YOUR TASK:
All lines below must be repeated exactly, with the pictures omitted.

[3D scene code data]
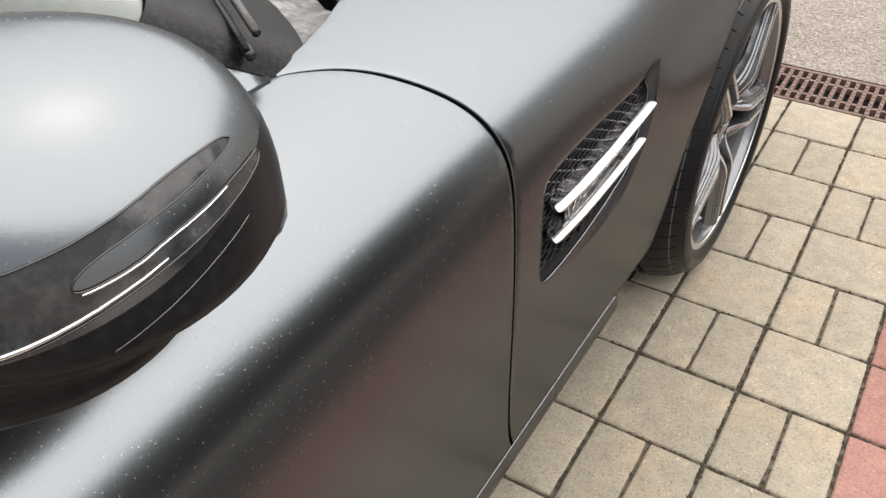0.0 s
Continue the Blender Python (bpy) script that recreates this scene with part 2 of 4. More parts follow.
def sections(y):
    """Section points (x, z) of the skin at each y."""
    y = np.asarray(y, float)[:, None]
    x = SX + .0245 * np.exp(-(y / .36) ** 2) * FLARE
    x = x - 1.0 * np.clip(SZ - .56, 0, .16) ** 2 / (1 + np.exp(-(y + .46) / .045))
    ahead = np.clip(y - .10, 0, None)
    x = -.97 + (.97 + x) * (1 - .36 * ahead ** 2 - .26 * ahead ** 4)
    rise = 1 - .22 * (1 / (1 + np.exp(-(y + .48) / .17))) - .34 * np.clip(y - .15, 0, None) ** 1.5
    z = np.where(SZ > .63, .63 + (SZ - .63) * rise, SZ)
    return x, z


def skin(y, v):
    """Places of the skin for arrays of y and of the way v up the section."""
    y, v = np.asarray(y, float).ravel(), np.clip(np.asarray(v, float).ravel(), 0, SV[-1])
    x, z = sections(y)
    i = np.clip(np.searchsorted(SV, v, side="right") - 1, 0, len(SV) - 2)
    r, h = np.arange(len(v)), SV[i + 1] - SV[i]
    b = (v - SV[i]) / h
    a = 1 - b
    out = []
    for val in (x, z):
        d2 = val @ SPLINE.T
        out.append(a * val[r, i] + b * val[r, i + 1] + ((a ** 3 - a) * d2[r, i] + (b ** 3 - b) * d2[r, i + 1]) * h * h / 6)
    return np.stack((out[0], y, out[1]), 1)


def way_up(y, z):
    """The v at which the skin has the height z, on the side."""
    y, z = np.broadcast_arrays(np.asarray(y, float).ravel(), np.asarray(z, float).ravel())
    lo, hi = np.zeros(len(y)), np.full(len(y), SV[12])
    for _ in range(40):
        mid = (lo + hi) / 2
        up = skin(y, mid)[:, 2] < z
        lo, hi = np.where(up, mid, lo), np.where(up, hi, mid)
    return (lo + hi) / 2


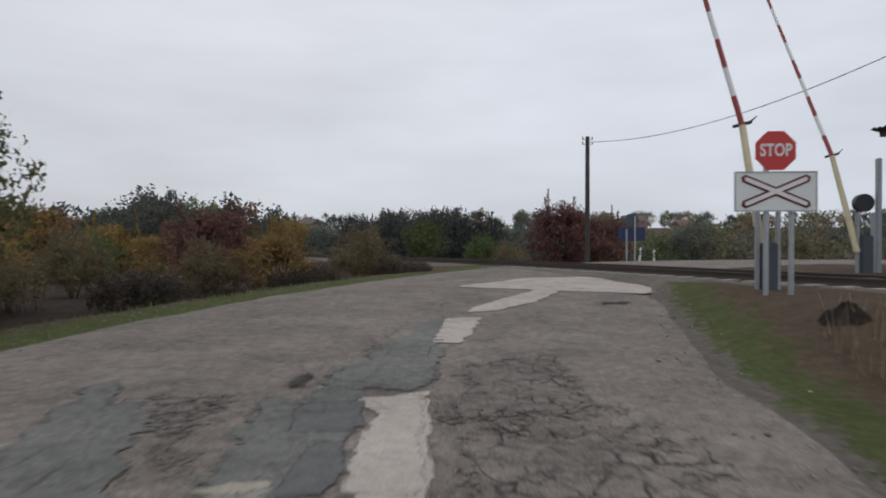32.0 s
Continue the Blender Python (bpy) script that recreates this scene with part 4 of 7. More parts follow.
lay("greyl", (1.41, 111.25, 2.27, 110.90), (1.04, 112.61, 2.13, 112.27), (1.33, 116.00, 2.49, 115.85), (1.94, 125.52, 2.53, 124.23))
lay("greyl", (-1.88, 110.25, -1.34, 110.19), (-2.10, 111.07, -1.55, 111.40), (-1.76, 112.07, -1.45, 112.65))
lay("greyl", (-1.84, 112.82, -1.60, 113.60), (-1.86, 114.14, -1.48, 114.45))
lay("alig", (0.99, 110.60, 1.27, 110.57), (0.91, 111.97, 1.42, 111.65))
lay("tan", (-2.98, 110.36, -1.88, 110.25), (-3.14, 111.19, -2.10, 111.07), (-3.37, 112.47, -1.77, 111.98), (-3.27, 113.40, -1.86, 112.95), (-3.42, 114.75, -1.83, 114.50), (-3.08, 116.38, -1.75, 116.45))
lay("crack", (1.08, 109.98, 1.98, 109.91), (1.00, 110.65, 2.27, 110.65), (0.91, 111.30, 2.03, 111.20), (0.92, 112.07, 1.34, 111.75))
lay("grey", (0.45, 110.03, 1.08, 109.98), (0.38, 110.76, 1.03, 110.65))
lay("torn", (-1.38, 112.38, -1.00, 112.48), (-1.45, 112.84, -1.04, 112.96))
lay("torn", (-0.78, 111.63, -0.60, 111.64), (-0.79, 111.74, -0.63, 111.74))
lay("torn", (-1.41, 117.33, -1.01, 117.55), (-1.48, 118.13, -1.15, 118.32))
lay("torn", (-1.47, 110.98, -1.28, 110.98), (-1.49, 111.12, -1.34, 111.16))
lay("tan", (-2.96, 117.55, -2.51, 118.25), (-3.17, 120.04, -2.32, 119.85), (-3.03, 123.54, -2.40, 125.37))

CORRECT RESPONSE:
0.0 s
Continue the Blender Python (bpy) script that recreates this scene with part 2 of 4. More parts follow.
def sections(y):
    """Section points (x, z) of the skin at each y."""
    y = np.asarray(y, float)[:, None]
    x = SX + .0245 * np.exp(-(y / .36) ** 2) * FLARE
    x = x - 1.0 * np.clip(SZ - .56, 0, .16) ** 2 / (1 + np.exp(-(y + .46) / .045))
    ahead = np.clip(y - .10, 0, None)
    x = -.97 + (.97 + x) * (1 - .36 * ahead ** 2 - .26 * ahead ** 4)
    rise = 1 - .22 * (1 / (1 + np.exp(-(y + .48) / .17))) - .34 * np.clip(y - .15, 0, None) ** 1.5
    z = np.where(SZ > .63, .63 + (SZ - .63) * rise, SZ)
    return x, z


def skin(y, v):
    """Places of the skin for arrays of y and of the way v up the section."""
    y, v = np.asarray(y, float).ravel(), np.clip(np.asarray(v, float).ravel(), 0, SV[-1])
    x, z = sections(y)
    i = np.clip(np.searchsorted(SV, v, side="right") - 1, 0, len(SV) - 2)
    r, h = np.arange(len(v)), SV[i + 1] - SV[i]
    b = (v - SV[i]) / h
    a = 1 - b
    out = []
    for val in (x, z):
        d2 = val @ SPLINE.T
        out.append(a * val[r, i] + b * val[r, i + 1] + ((a ** 3 - a) * d2[r, i] + (b ** 3 - b) * d2[r, i + 1]) * h * h / 6)
    return np.stack((out[0], y, out[1]), 1)


def way_up(y, z):
    """The v at which the skin has the height z, on the side."""
    y, z = np.broadcast_arrays(np.asarray(y, float).ravel(), np.asarray(z, float).ravel())
    lo, hi = np.zeros(len(y)), np.full(len(y), SV[12])
    for _ in range(40):
        mid = (lo + hi) / 2
        up = skin(y, mid)[:, 2] < z
        lo, hi = np.where(up, mid, lo), np.where(up, hi, mid)
    return (lo + hi) / 2


32.0 s
Continue the Blender Python (bpy) script that recreates this scene with part 4 of 7. More parts follow.
lay("greyl", (1.41, 111.25, 2.27, 110.90), (1.04, 112.61, 2.13, 112.27), (1.33, 116.00, 2.49, 115.85), (1.94, 125.52, 2.53, 124.23))
lay("greyl", (-1.88, 110.25, -1.34, 110.19), (-2.10, 111.07, -1.55, 111.40), (-1.76, 112.07, -1.45, 112.65))
lay("greyl", (-1.84, 112.82, -1.60, 113.60), (-1.86, 114.14, -1.48, 114.45))
lay("alig", (0.99, 110.60, 1.27, 110.57), (0.91, 111.97, 1.42, 111.65))
lay("tan", (-2.98, 110.36, -1.88, 110.25), (-3.14, 111.19, -2.10, 111.07), (-3.37, 112.47, -1.77, 111.98), (-3.27, 113.40, -1.86, 112.95), (-3.42, 114.75, -1.83, 114.50), (-3.08, 116.38, -1.75, 116.45))
lay("crack", (1.08, 109.98, 1.98, 109.91), (1.00, 110.65, 2.27, 110.65), (0.91, 111.30, 2.03, 111.20), (0.92, 112.07, 1.34, 111.75))
lay("grey", (0.45, 110.03, 1.08, 109.98), (0.38, 110.76, 1.03, 110.65))
lay("torn", (-1.38, 112.38, -1.00, 112.48), (-1.45, 112.84, -1.04, 112.96))
lay("torn", (-0.78, 111.63, -0.60, 111.64), (-0.79, 111.74, -0.63, 111.74))
lay("torn", (-1.41, 117.33, -1.01, 117.55), (-1.48, 118.13, -1.15, 118.32))
lay("torn", (-1.47, 110.98, -1.28, 110.98), (-1.49, 111.12, -1.34, 111.16))
lay("tan", (-2.96, 117.55, -2.51, 118.25), (-3.17, 120.04, -2.32, 119.85), (-3.03, 123.54, -2.40, 125.37))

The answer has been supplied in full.